A expressão população diretamente interessada é da Constituição Federal originária, disse o ministro Ayres Britto, que também votou com o relator. Ayres Britto concordou com a afirmação do ministro Dias Toffoli de que a população diretamente interessada é aquela diretamente afetada nos seus interesses políticos, histórico-culturais, econômicos.

O ministro disse discordar da ideia de que todo país deveria ser ouvido no plebiscito para desmembramento do Estado do Pará. Isso porque, para Ayres Britto, o país como um todo não vai perder nada, continuará com o território íntegro. Diferente do caso do Estado do Pará, que pode perder muito se concretizado o desmembramento, afetando toda sua população.

O ministro Gilmar Mendes também acompanhou o relator.

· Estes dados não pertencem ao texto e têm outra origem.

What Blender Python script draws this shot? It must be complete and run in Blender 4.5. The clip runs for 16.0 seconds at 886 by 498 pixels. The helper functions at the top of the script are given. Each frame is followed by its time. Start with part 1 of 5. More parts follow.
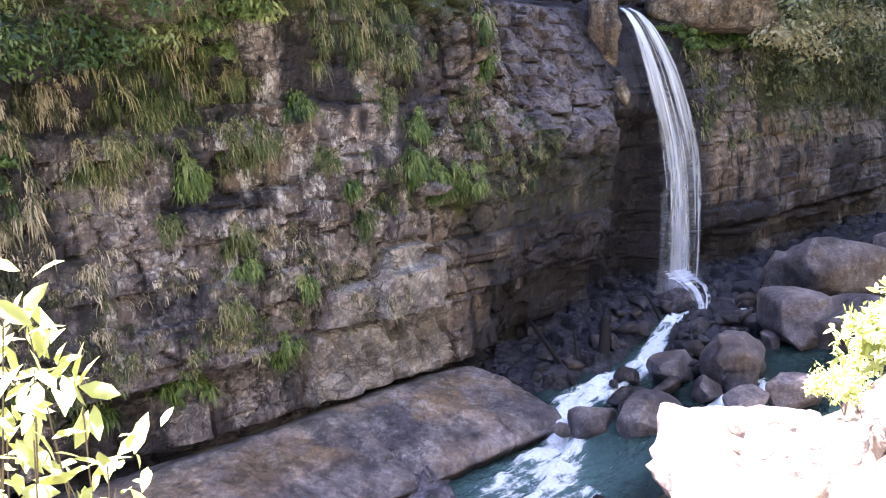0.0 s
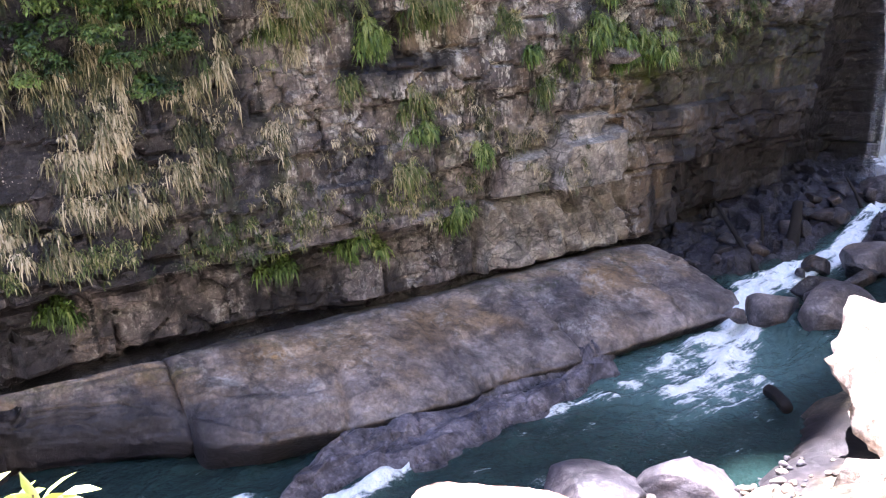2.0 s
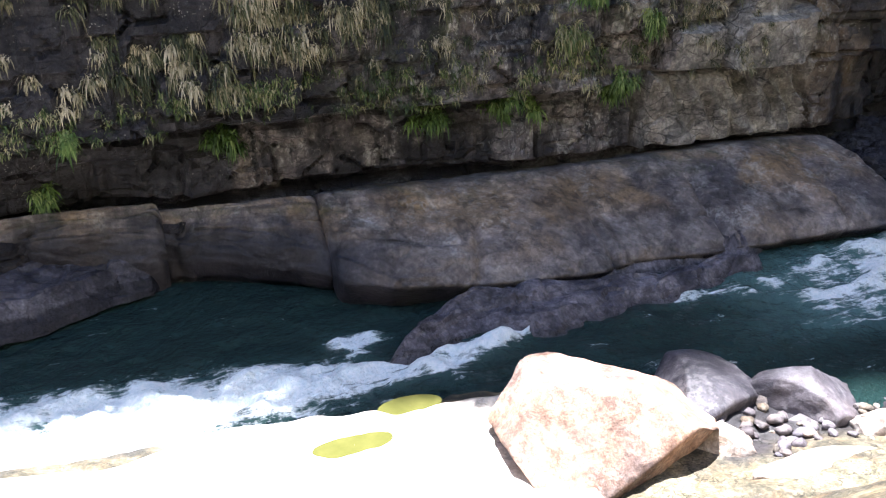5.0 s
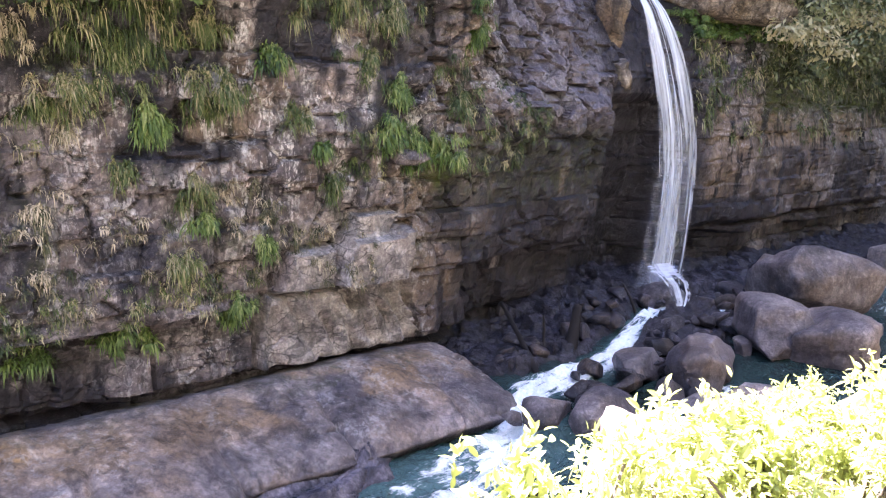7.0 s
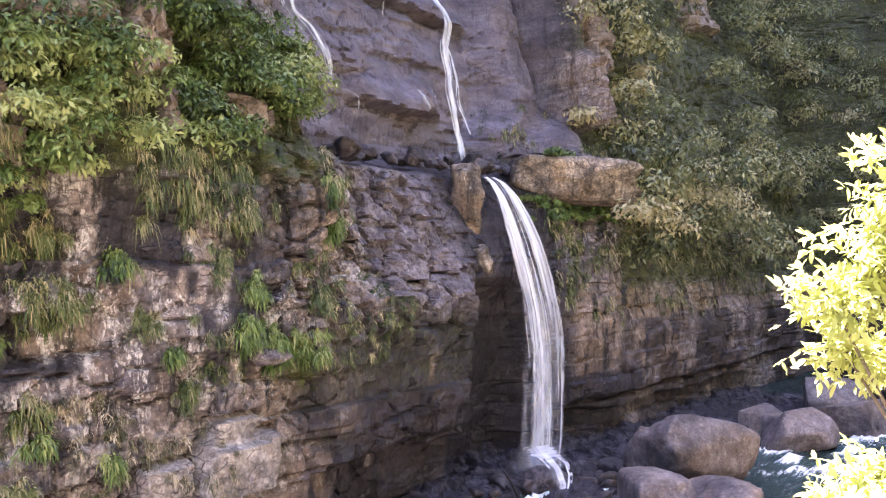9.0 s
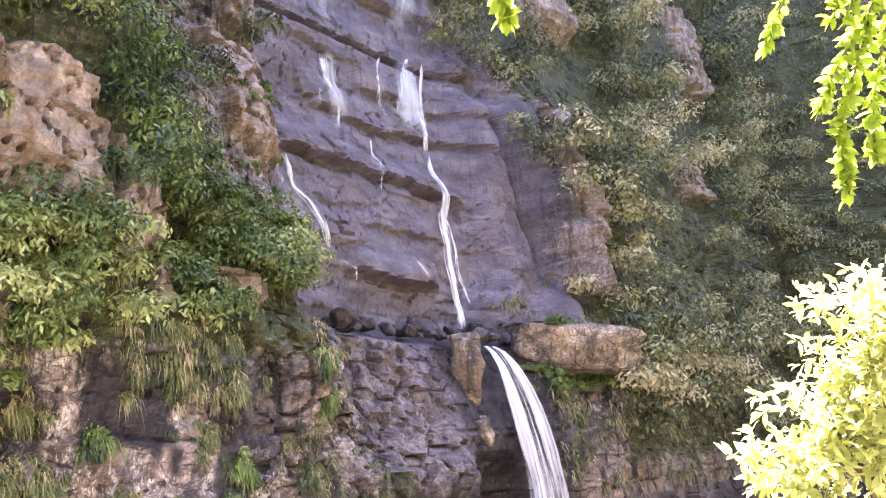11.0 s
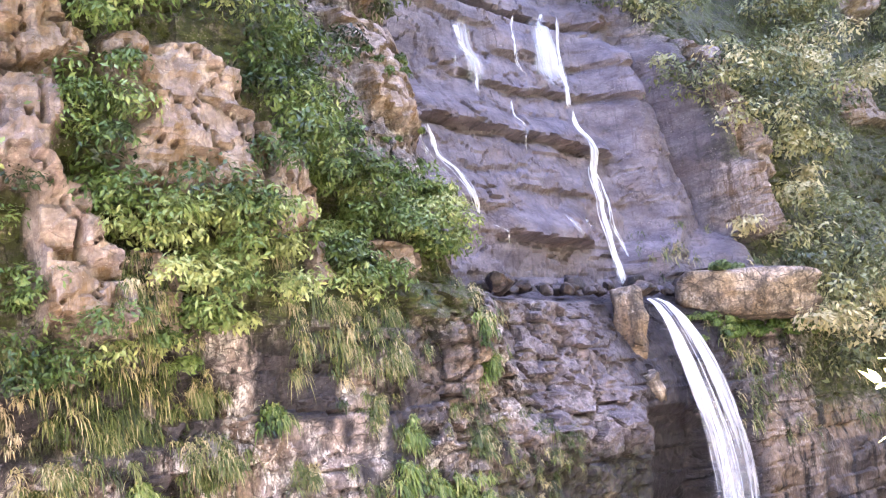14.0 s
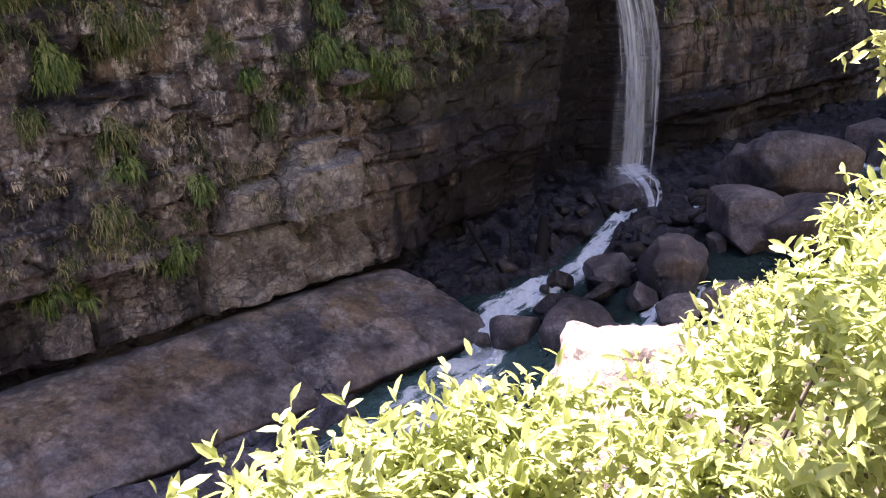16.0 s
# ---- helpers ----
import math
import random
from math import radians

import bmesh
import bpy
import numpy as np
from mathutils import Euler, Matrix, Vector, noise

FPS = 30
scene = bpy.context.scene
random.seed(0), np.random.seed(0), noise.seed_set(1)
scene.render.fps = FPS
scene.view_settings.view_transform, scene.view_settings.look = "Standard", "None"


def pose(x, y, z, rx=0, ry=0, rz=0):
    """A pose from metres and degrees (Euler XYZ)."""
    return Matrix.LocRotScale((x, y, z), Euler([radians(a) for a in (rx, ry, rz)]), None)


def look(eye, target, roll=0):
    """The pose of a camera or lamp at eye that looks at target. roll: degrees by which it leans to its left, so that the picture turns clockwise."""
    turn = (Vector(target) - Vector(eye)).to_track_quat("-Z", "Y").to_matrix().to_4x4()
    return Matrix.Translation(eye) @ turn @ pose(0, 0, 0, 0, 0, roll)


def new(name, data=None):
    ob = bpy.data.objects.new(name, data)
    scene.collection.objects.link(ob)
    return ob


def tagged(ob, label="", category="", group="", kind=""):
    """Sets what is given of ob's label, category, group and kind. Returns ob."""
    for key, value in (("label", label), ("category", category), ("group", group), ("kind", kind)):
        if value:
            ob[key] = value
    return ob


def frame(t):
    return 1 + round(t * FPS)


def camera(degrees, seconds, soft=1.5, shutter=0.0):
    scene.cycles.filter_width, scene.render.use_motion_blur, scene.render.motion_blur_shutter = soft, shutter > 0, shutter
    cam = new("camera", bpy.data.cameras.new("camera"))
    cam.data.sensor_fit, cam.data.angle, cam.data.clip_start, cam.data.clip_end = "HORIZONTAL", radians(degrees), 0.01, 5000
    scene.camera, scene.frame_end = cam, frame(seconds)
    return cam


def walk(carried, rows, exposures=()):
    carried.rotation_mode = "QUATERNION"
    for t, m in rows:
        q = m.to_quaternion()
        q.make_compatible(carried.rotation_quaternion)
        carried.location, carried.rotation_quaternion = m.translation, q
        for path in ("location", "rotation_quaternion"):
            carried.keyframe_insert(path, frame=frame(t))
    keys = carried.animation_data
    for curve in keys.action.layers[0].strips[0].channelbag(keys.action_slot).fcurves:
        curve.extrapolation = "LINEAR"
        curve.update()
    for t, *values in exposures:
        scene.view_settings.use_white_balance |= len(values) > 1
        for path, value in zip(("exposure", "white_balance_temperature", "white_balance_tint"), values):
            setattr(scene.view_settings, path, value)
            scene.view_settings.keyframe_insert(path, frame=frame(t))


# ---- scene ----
cam = camera(52.4, 16.0, 1.15)
PATH = [
    (0, (0.000, -0.000, 13.997), (-0.004, 19.732, 10.732), -2.77),
    (0.5, (0.099, -0.008, 14.014), (-0.671, 19.535, 10.022), -2.82),
    (1, (0.131, 0.184, 13.970), (-1.435, 19.551, 9.299), -2.82),
    (1.5, (0.264, 0.416, 13.825), (-2.377, 19.522, 8.568), -2.80),
    (2, (0.360, 0.540, 13.708), (-3.743, 19.230, 7.897), -2.50),
    (2.5, (0.483, 0.665, 13.683), (-5.156, 18.766, 7.304), -2.21),
    (3, (0.669, 0.774, 13.734), (-6.525, 18.084, 6.762), -2.22),
    (3.2, (0.738, 0.806, 13.769), (-6.981, 17.771, 6.518), -1.80),
    (3.7, (0.839, 0.809, 13.862), (-7.733, 17.022, 5.883), -1.36),
    (4.2, (1.001, 0.814, 14.010), (-7.576, 16.646, 5.304), -0.71),
    (4.7, (1.167, 0.819, 14.162), (-6.771, 16.794, 5.118), 0.01),
    (5.3, (1.298, 0.823, 14.281), (-5.173, 17.784, 5.888), 0.81),
    (5.5, (1.332, 0.822, 14.303), (-4.423, 18.271, 6.401), 1.50),
    (6, (1.404, 0.825, 14.327), (-2.468, 19.287, 7.683), 2.53),
    (6.5, (1.533, 0.974, 14.329), (-0.457, 20.128, 8.927), 3.01),
    (7, (1.707, 1.225, 14.319), (1.468, 20.795, 10.201), 2.79),
    (7.5, (1.865, 1.526, 14.278), (2.870, 21.298, 11.436), 1.95),
    (8, (2.067, 1.872, 14.267), (3.786, 21.729, 12.609), 0.84),
    (8.5, (2.200, 2.019, 14.250), (4.201, 21.905, 13.526), -0.12),
    (8.7, (2.258, 2.073, 14.242), (4.324, 21.961, 13.818), -0.31),
    (9.2, (2.391, 2.159, 14.230), (4.934, 21.989, 14.768), -0.86),
    (9.7, (2.603, 2.297, 14.210), (5.278, 22.071, 15.562), -0.95),
    (10.3, (2.861, 2.464, 14.187), (5.365, 22.164, 16.561), -0.97),
    (10.8, (2.995, 2.550, 14.174), (5.185, 22.125, 17.641), -1.36),
    (11, (3.061, 2.620, 14.193), (5.205, 22.115, 18.110), -1.64),
    (11.5, (3.220, 2.818, 14.263), (5.252, 22.042, 19.391), -2.46),
    (12, (3.312, 2.934, 14.337), (5.221, 21.771, 20.780), -3.03),
    (12.5, (3.372, 2.978, 14.393), (4.351, 21.435, 22.034), -3.68),
    (13, (3.452, 2.911, 14.333), (1.537, 21.075, 22.481), -3.03),
    (13.5, (3.604, 2.946, 14.242), (0.154, 21.458, 20.979), -3.81),
    (14, (3.484, 2.991, 14.095), (2.058, 22.657, 17.444), -5.14),
    (14.5, (3.380, 3.011, 14.044), (3.977, 23.002, 14.048), -5.02),
    (15, (3.294, 3.120, 14.007), (4.808, 22.881, 11.326), -3.86),
    (15.5, (3.256, 3.160, 13.984), (4.525, 22.570, 9.331), -2.85),
    (16, (3.217, 3.044, 13.984), (3.137, 22.164, 8.119), -2.49),
]
EXPOSURES = [(0, 3.92, 5590, 29), (2.0, 3.78, 5690, 27), (3.2, 3.52, 5890, 26), (5.3, 2.72, 5590, 14), (5.5, 2.67, 5590, 14), (6.0, 3.52, 5690, 25), (6.5, 3.75, 5720, 28), (7.0, 4.08, 5740, 30), (7.5, 3.8, 5950, 33), (8.0, 3.56, 5950, 35), (8.5, 4.07, 6150, 36), (11.0, 4.67, 6170, 41), (12.5, 4.47, 5970, 41), (13.0, 4.27, 5720, 42), (13.6, 4.82, 5820, 42), (14.0, 5.17, 5920, 37), (14.5, 4.47, 6020, 35), (15.0, 3.44, 6220, 35), (15.5, 3.16, 5920, 35), (16.0, 2.66, 5920, 35)]
walk(cam, [(t, look(eye, target, roll)) for t, eye, target, roll in PATH], EXPOSURES)

# ---- world and sun ----
SUN_EL, SUN_AZ = 72.6, 326.0      # degrees; azimuth clockwise from +y: the sun stands behind the cliff
world = bpy.data.worlds.new("sky")
scene.world = world
world.use_nodes = True
wn = world.node_tree.nodes
sky = wn.new("ShaderNodeTexSky")
sky.sky_type = 'NISHITA'
sky.sun_disc = False
sky.sun_elevation = radians(SUN_EL)
sky.sun_rotation = radians(SUN_AZ)
sky.air_density, sky.dust_density, sky.ozone_density = 1.0, 1.5, 1.0
wn["Background"].inputs["Strength"].default_value = 0.06
world.node_tree.links.new(sky.outputs[0], wn["Background"].inputs["Color"])
sun_data = bpy.data.lights.new("sun", 'SUN')
sun_data.energy, sun_data.angle, sun_data.color = 5.0, radians(0.6), (1.0, 0.93, 0.82)
sun = new("sun", sun_data)
_e, _a = radians(SUN_EL), radians(SUN_AZ)
sun_dir = Vector((math.sin(_a) * math.cos(_e), math.cos(_a) * math.cos(_e), math.sin(_e)))
sun.matrix_world = look(sun_dir * 150, (0, 0, 0))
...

Ele fez questão de pontuar que é preciso evitar a manipulação da fragmentação das unidades federadas, que podem levar a prejuízos para a federação e o princípio democrático. O ministro disse entender, contudo, que a interpretação constante do voto do relator vem vitalizar ideia de federação enquanto cláusula pétrea.

O ministro Marco Aurélio também julgou a ADI improcedente, contudo assentou que a consulta deve ser ainda mais abrangente, envolvendo, portanto, a população de todo o território nacional.

Baseado na Carta da República, o ministro afirmou que os estados e os municípios de hoje têm participação em receitas federais e estaduais. “Ora, se há possibilidade de vir à balha um novo município ou um novo estado haverá prejuízo para as populações dos demais estados e dos demais municípios, e a razão é muito simples: aumentará o divisor do fundo alusivo aos estados e do fundo também referente aos municípios”, explicou.

Ao acompanhar o voto do relator e destacar o primor de sua fundamentação, o ministro Celso de Mello analisou a evolução histórica do tratamento constitucional dispensado ao tema, que qualificou de “extremamente sensível”. O ministro ressaltou que o julgamento da matéria deveria se orientar por dois importantes postulados constitucionais: o estado federal e a soberania popular. Para ele, sob a óptica de tais postulados, é evidente o interesse de todos os cidadãos com domicílio eleitoral no estado em participar da consulta popular.

“Tenho para mim que, sob a perspectiva desses dois postulados – o do sufrágio universal, que deriva precisamente do princípio da soberania popular, e o postulado da Federação – são diretrizes que devem orientar o julgamento da controvérsia que se instaura nessa sede processual. As modalidades de consulta, seja plebiscito ou referendo, representam garantias institucionais de preservação da soberania popular. Não é possível que haja uma atuação seletiva da Justiça Eleitoral, apoiada também numa opção seletiva feita pelo legislador, para que determinada parcela da cidadania venha a sofrer uma discriminação, que é ao mesmo tempo jurídica e política”, afirmou.  Com informações do STF.